The U.S. Treasury Department said Tuesday it will not release 40 packages of medical equipment and supplies seized at the Canadian border Monday.
Maine activists had hoped to ship the seized items to Cuba, along with supplies that made it across the border during a scuffle with federal agents.
Dean Boyd, a spokesman for the U.S. Customs Service in Washington, said the Brunswick-based Let Cuba Live Committee of Maine which was confronted at the border in Coburn Gore did not have a license to ship items to Cuba.
The items, including two anesthesiology machines, were held at the border overnight Monday after agents and police stopped a caravan of committee members. The Office of Foreign Assets Control, a branch of the Treasury Department, made the decision to retain the items on Tuesday, Boyd said.

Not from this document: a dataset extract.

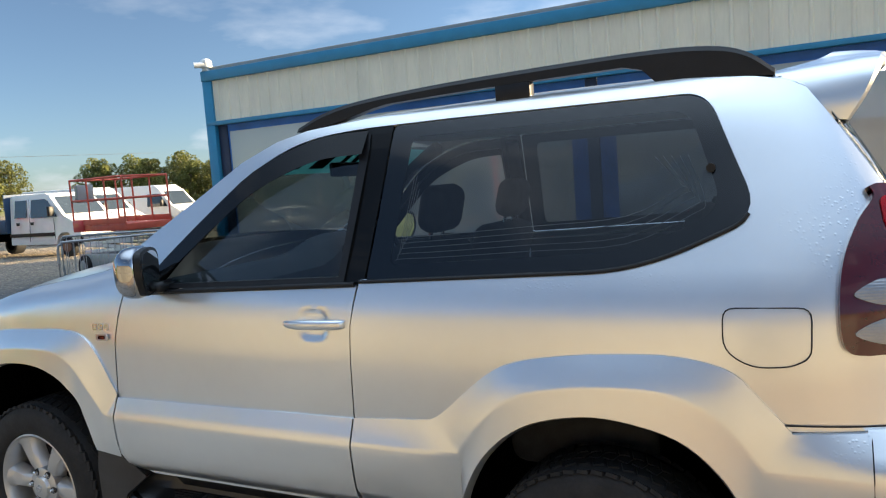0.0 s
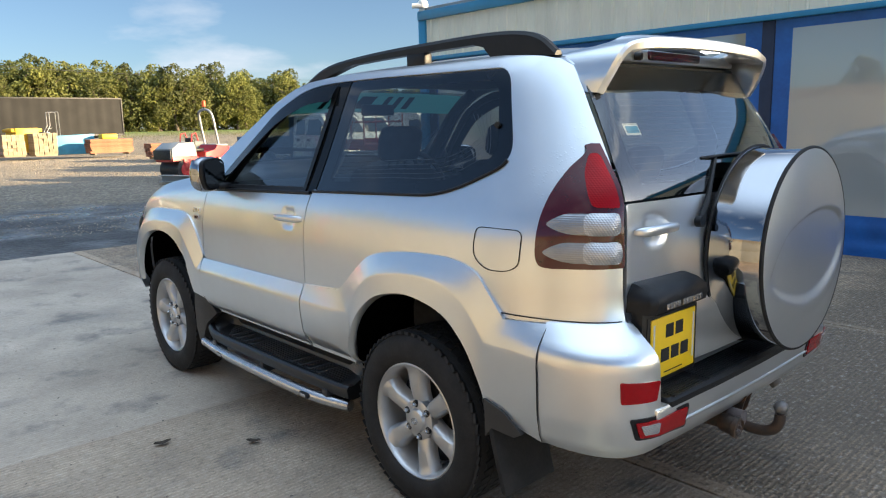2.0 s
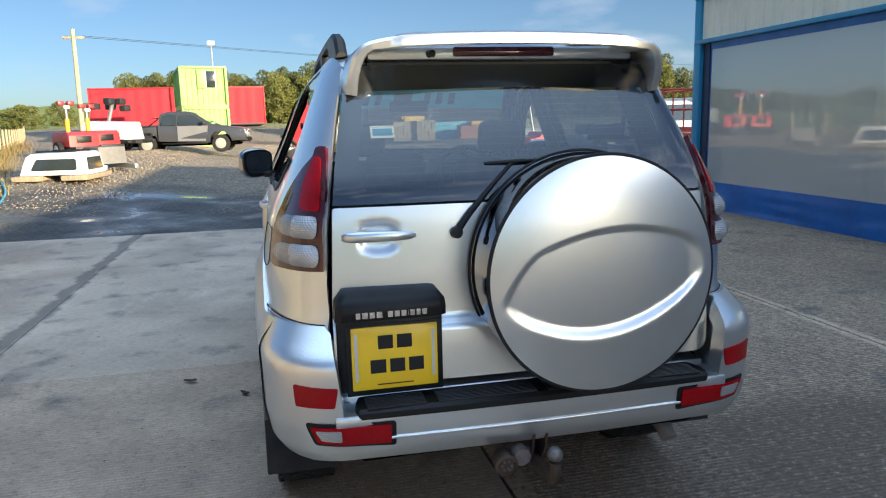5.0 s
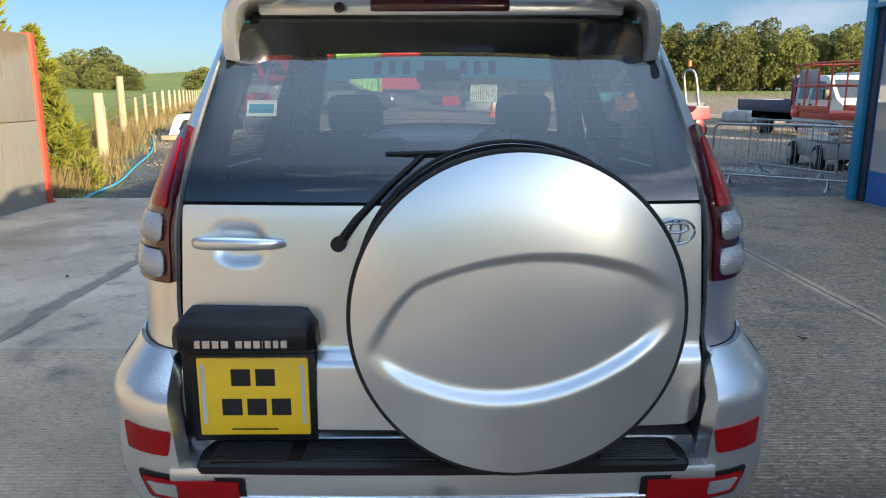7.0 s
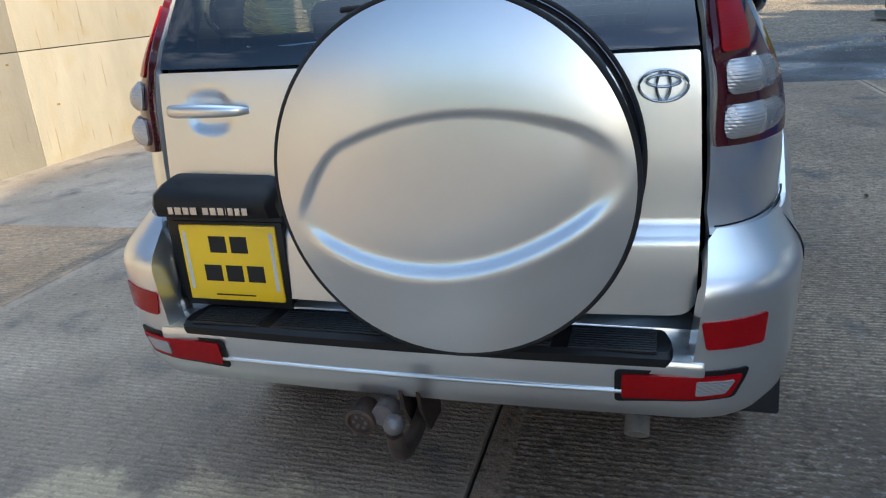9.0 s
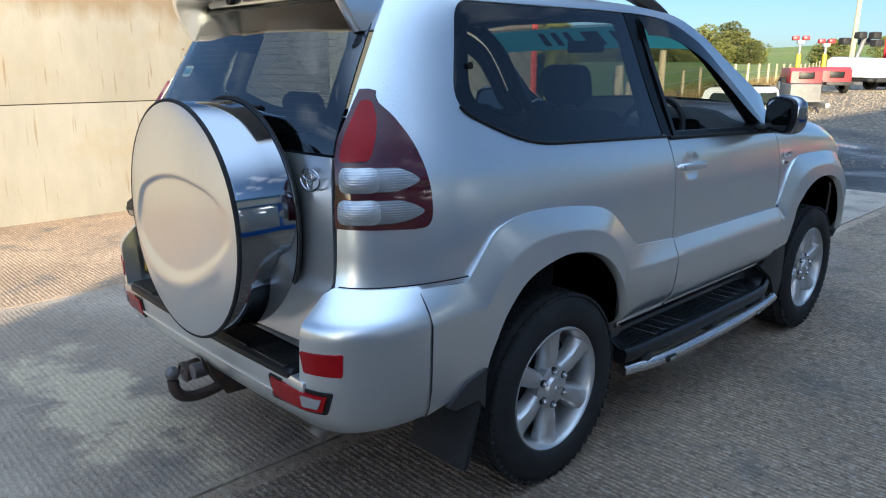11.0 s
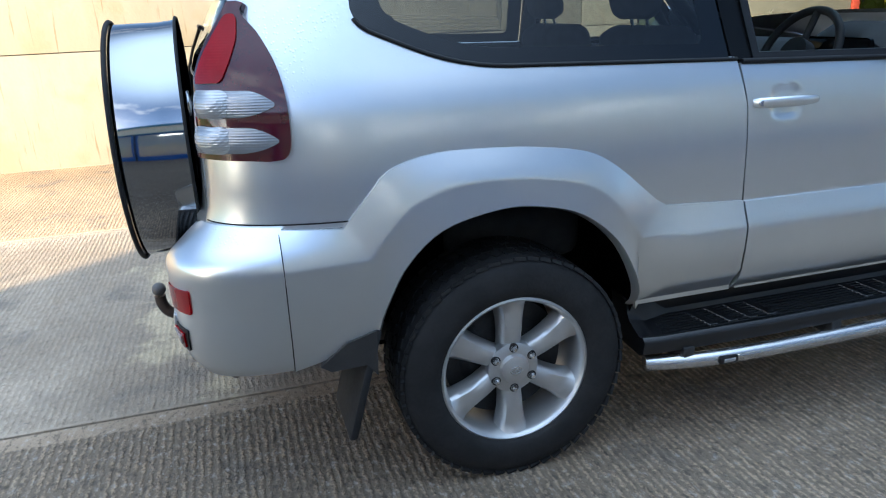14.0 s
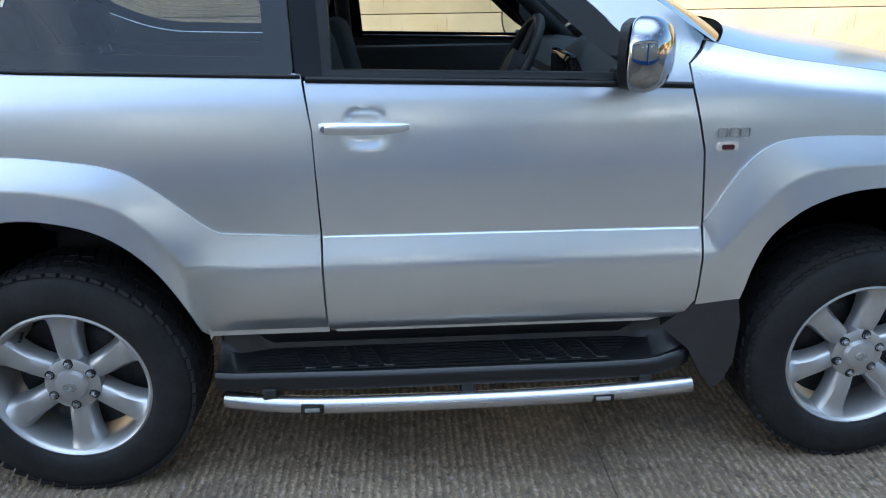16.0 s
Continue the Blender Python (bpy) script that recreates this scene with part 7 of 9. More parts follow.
def screen_point(f, g, back=0.014):
    """A point just behind the windscreen: f across it from -1 to 1, g down from its top edge."""
    x, z = -1.235 - 0.20 * g, 1.745 - 0.135 * g
    row = across(x, z - 0.006, half(z) - 0.05, 0.02, interp(x, [-1.95, -1.2], [0.22, 0.12]), 32)
    p = row[round((f + 1) * 16)]
    return (p[0] + back, p[1], p[2])


strip = part("sun_strip", loft([[screen_point(-1 + k / 16, g) for k in range(33)] for g in (0.0, 0.4, 0.8)]), STRIP, CAR, "green translucent sun strip", 60)
for k0, k1, g0, g1 in ((7, 8, 0.15, 0.65), (9, 10, 0.15, 0.65), (11, 12, 0.15, 0.65), (14, 17, 0.15, 0.65), (19, 20, 0.15, 0.65), (21, 22, 0.15, 0.65), (23, 24, 0.15, 0.65)):
    part("strip_bar", loft([[screen_point(-1 + k / 16, g, 0.017) for k in range(k0, k1 + 1)] for g in (g0, g1)]), GAP, strip, "dark printed shape", None)


# ---- the yard beyond: vehicles, plant, stacks, fences, trees ----
FAR_GLASS = mat("far_glass", (0.03, 0.04, 0.045), 0.06, vary=0.3, scale=2, coat=0.6)
LEAF = mat("leaf", (0.21, 0.225, 0.055), 0.7, vary=0.5, scale=0.5, per_object=0.25)
LEAFDARK = mat("leaf_dark", (0.135, 0.155, 0.04), 0.7, vary=0.5, scale=0.6, per_object=0.25)
CONIFER = mat("conifer_leaf", (0.25, 0.26, 0.025), 0.7, vary=0.5, scale=2.0, per_object=0.15)
SPRUCE = mat("spruce_leaf", (0.085, 0.12, 0.03), 0.7, vary=0.5, scale=2.0)
BARK = mat("bark", (0.13, 0.105, 0.08), 0.9, vary=0.4, scale=5, streak=(3, 3, 0.5), bump=0.4)
GREENPAINT = mat("green_paint", (0.28, 0.50, 0.13), 0.5, vary=0.2, scale=1.5)
BLACKCURTAIN = mat("black_tarpaulin", (0.012, 0.012, 0.013), 0.6, spec=0.2, vary=0.3, scale=1.2, bump=0.6, bump_scale=1.5)
REDCURTAIN = mat("red_tarpaulin", (0.52, 0.012, 0.025), 0.5, vary=0.2, scale=1.2, bump=0.6, bump_scale=1.5)
PICKUPGREY = mat("dark_grey_paint", (0.07, 0.073, 0.08), 0.35, 0.5, vary=0.1, scale=2, coat=0.6)
SILVERGREY = mat("grey_primer_paint", (0.24, 0.24, 0.245), 0.4, 0.4, vary=0.1, scale=2, coat=0.4)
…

But the committee, which seeks to end the U.S. embargo on Cuba and ships humanitarian supplies to Cuba via Canada and Mexico, nonetheless won a partial victory.
When agents stopped the caravan Monday, the activists and 10 Canadian supporters who met them started carrying items into Canada.
Government agents tried to stop them, said Renee Cote of Auburn, who was among those trying to cross the border on Route 27.
"There were more of us than of them, so we were able to get about 30 boxes over to the Canadian side," she said. "But there were many scuffles where they grabbed boxes and knocked people over."
She said "a sizable pile" of boxes ended up on the Canadian side and were taken to Montreal, where a group called the Quebec-Cuba Friendship Association will send them to Cuba by boat.
Boyd said the agents at the border handled the dispute properly.
"There was nobody hurt, no violence," he said. "We acted with a lot of restraint."
Federal officials knew in advance that the group planned to try to move equipment without a permit.
The group had issued a news release before its personnel and vehicles reached the border that said members knew they needed a license but would refuse to apply for one, Boyd said.
"They knew what the rules are and obviously wanted to make a point and draw some media attention," Boyd said.
Officials at the border sent a license application to the U.S. Office of Foreign Assets Control in Washington, D.C., for the committee. But the committee did not want a license and doesn't think it should be required, Cote said.
"The reason we refused (to accept a license) is because we want to draw attention to a law we consider unjust and ridiculous," she said.
Late Tuesday afternoon, six of the activists remained at the border awaiting a decision on whether the government would keep the seized vehicles and equipment.
Dr. Thomas Whitney, a Norway pediatrician and activist, said the group spent the day standing along the road with signs expressing their views of American relations with Cuba.
The committee can file a petition with the government to seek return of the supplies and equipment, which are on two pickup trucks and a U-Haul. The vehicles will be returned to the committee, Boyd said.